Three Things I Love About an Ordination Service

Rick Phillips
During a recent evening worship service at our church, the Rev. Scott Cook was ordained to the gospel ministry.  Scott is a recent graduation of RTS (Charlotte) and had previously been an outstanding intern at our church.  I had the enormous privilege of preaching from John 3:22-30, on the theme, "The Friend of the Bridegroom."  Ordination services are important, and I'd like to note just a few reasons why I love them.  

  1. The Church.  An ordination service reminds us that the church is not just a social body where we have all decided to hang out for a while.  Rather, it is the household of God and the repository of the means of grace.  God is always acting in the church through the means of grace, but in an ordination service we especially see God's hands resting on the man he has called.  It reminds us of God's presence in all that we do according to his Word.  An ordination service also reminds the church members that it is Christ's church more than it is their church.  Few things helps communicate to the church better than an ordination service the spiritual authority invested in the church, to which Christians are to yield proper submission by receiving God's Word from the minister's mouth.  It is also most wholesome in these gender-confused days for the church to see faithful and loving men exercising biblical leadership for the good of the whole church.  (My wife says that ordination services are her favorite: "It makes me feel like a woman to see all those faithful men in God-given authority," she says.
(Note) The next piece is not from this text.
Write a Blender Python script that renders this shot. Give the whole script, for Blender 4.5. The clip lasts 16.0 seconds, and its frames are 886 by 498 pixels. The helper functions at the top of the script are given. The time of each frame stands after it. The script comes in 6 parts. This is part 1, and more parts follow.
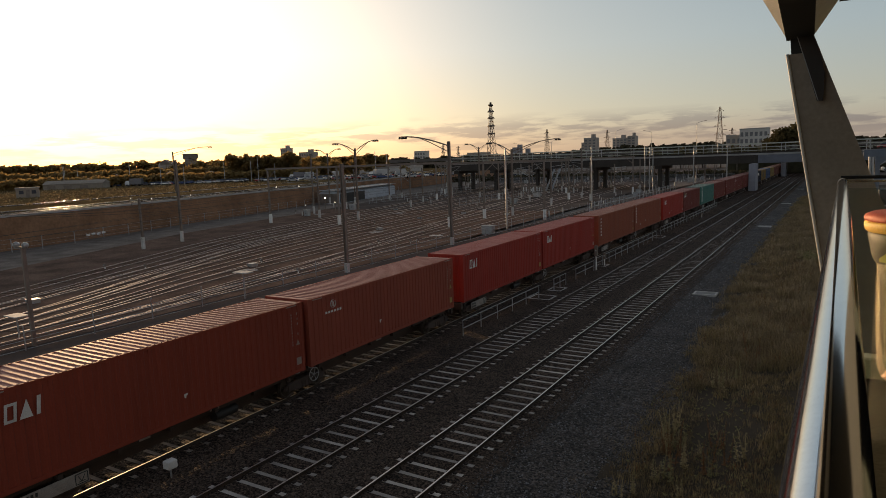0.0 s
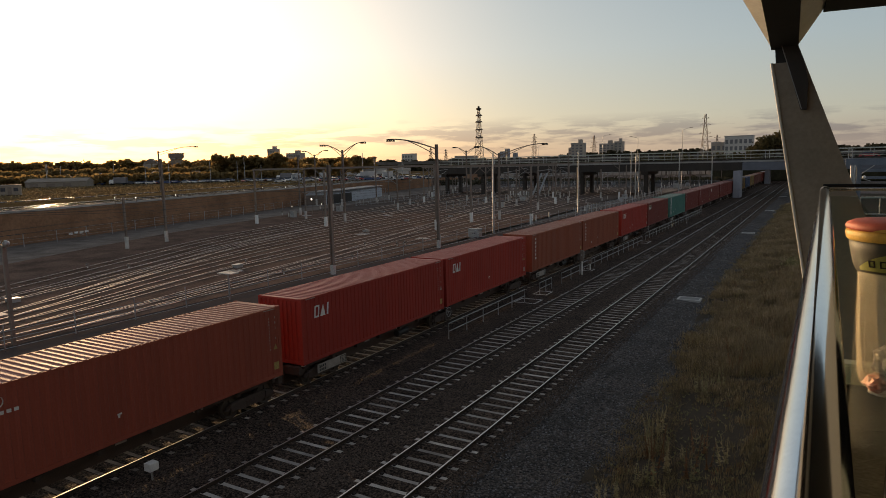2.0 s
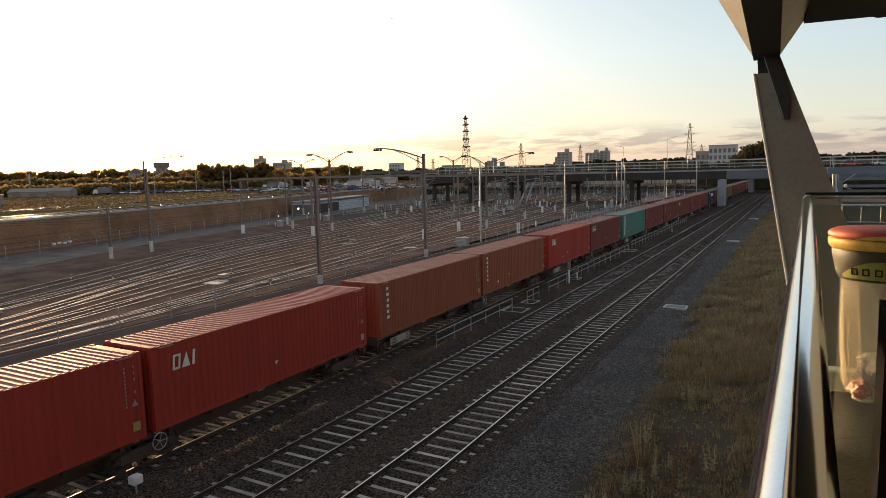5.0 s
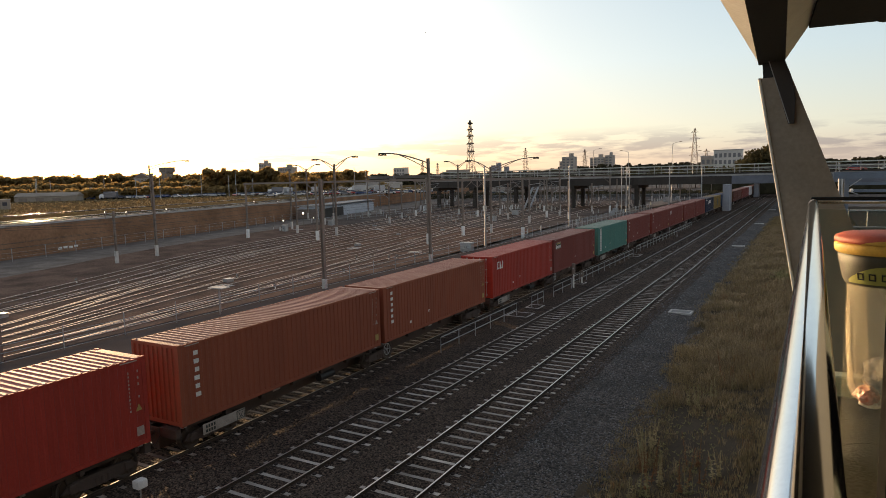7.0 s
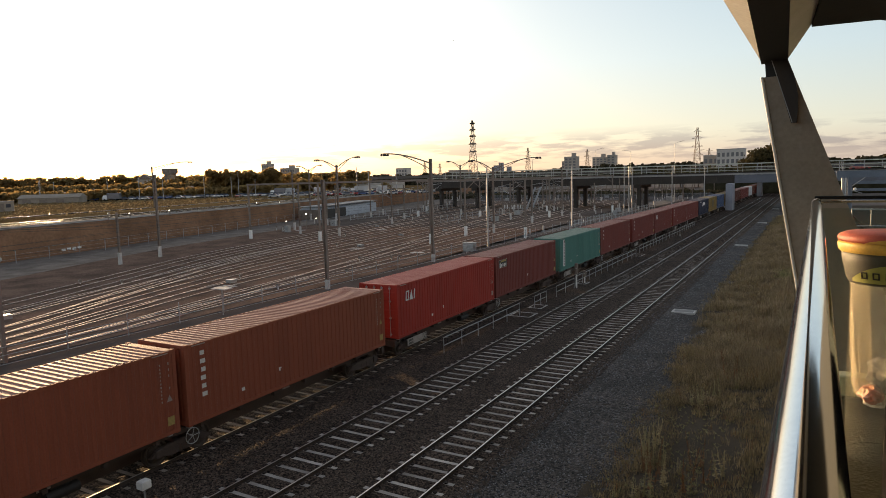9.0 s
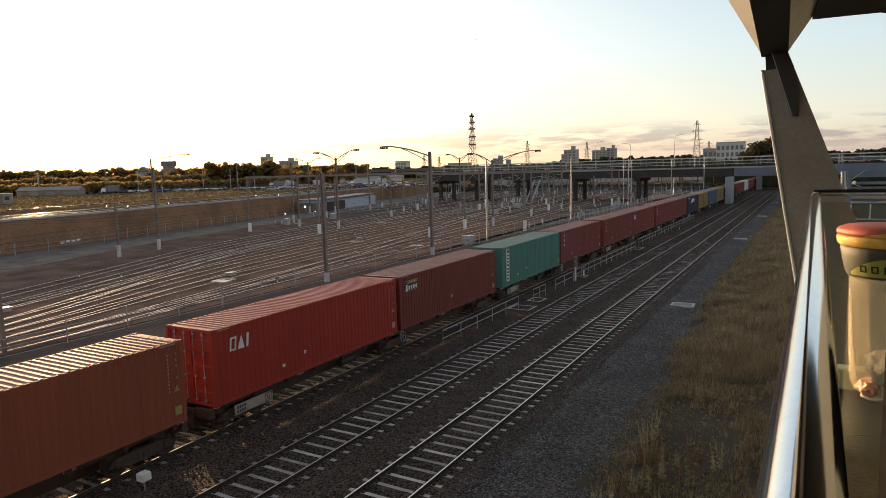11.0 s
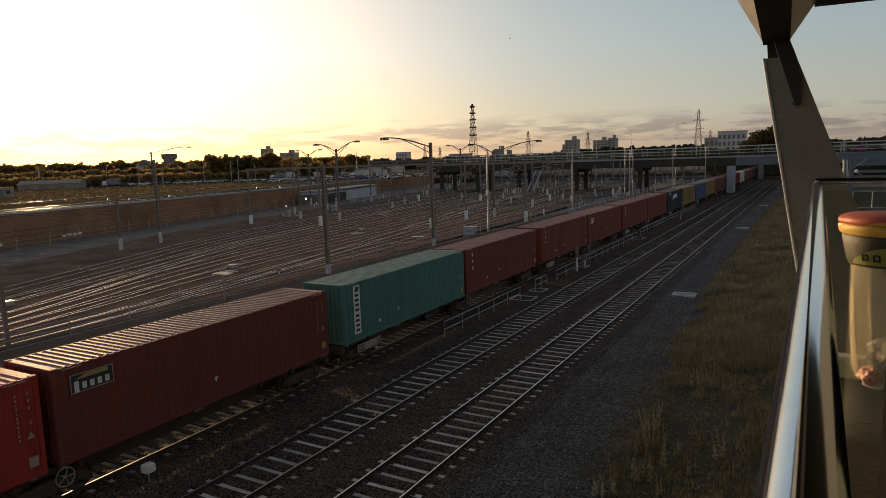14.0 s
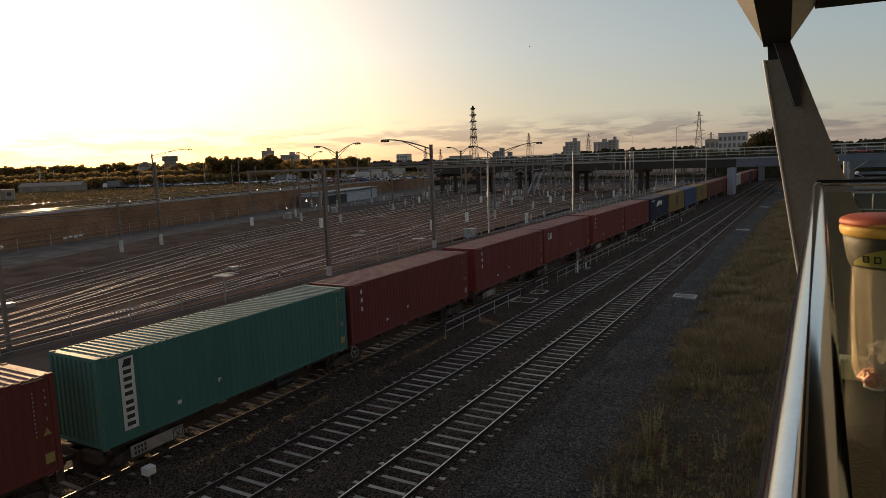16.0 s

  2. The Gospel Ministry.  An ordination service involves the exalted Lord Jesus' on-going fulfillment of his promise to provide ministers to his gospel.  Paul writes that when Christ ascended into heaven "he gave gifts to men" (Eph. 4:6).  Among these gifts are "the pastor/teachers" (Eph. 4:11).  So to see a faithful man called and ordained into Christ's gospel ministry is to realize that our Lord continues to provide for the needs of the gospel in this world.  It gives me chills to lay hands on a new minister and to realize (without imbibing any Romish apostolic succession theories) that we are today carrying on a divine provision that goes back to the apostles and to Christ himself.  It reminds us what history is really about.
  3. The Gospel Minister.  An ordination service speaks extremely powerfully to those already ordained.  It reminds us of our high calling and its divine origin.  It points out to us the privilege and thrill of being a minister of the gospel.  It also invokes a fearful sense of responsibility and inadequacy that drives us to the grace of our Lord for our lives and ministry.  Just as, when conducting a wedding, I always make eye contact with my wife when the bride comes down the aisle -- seeing with crystal-clear memory the glory of my own wedding day -- during an ordination service I lift my eyes to my Savior and Master, letting him know that I do realize the privilege and obligation that he has given me by making me a steward of his grace.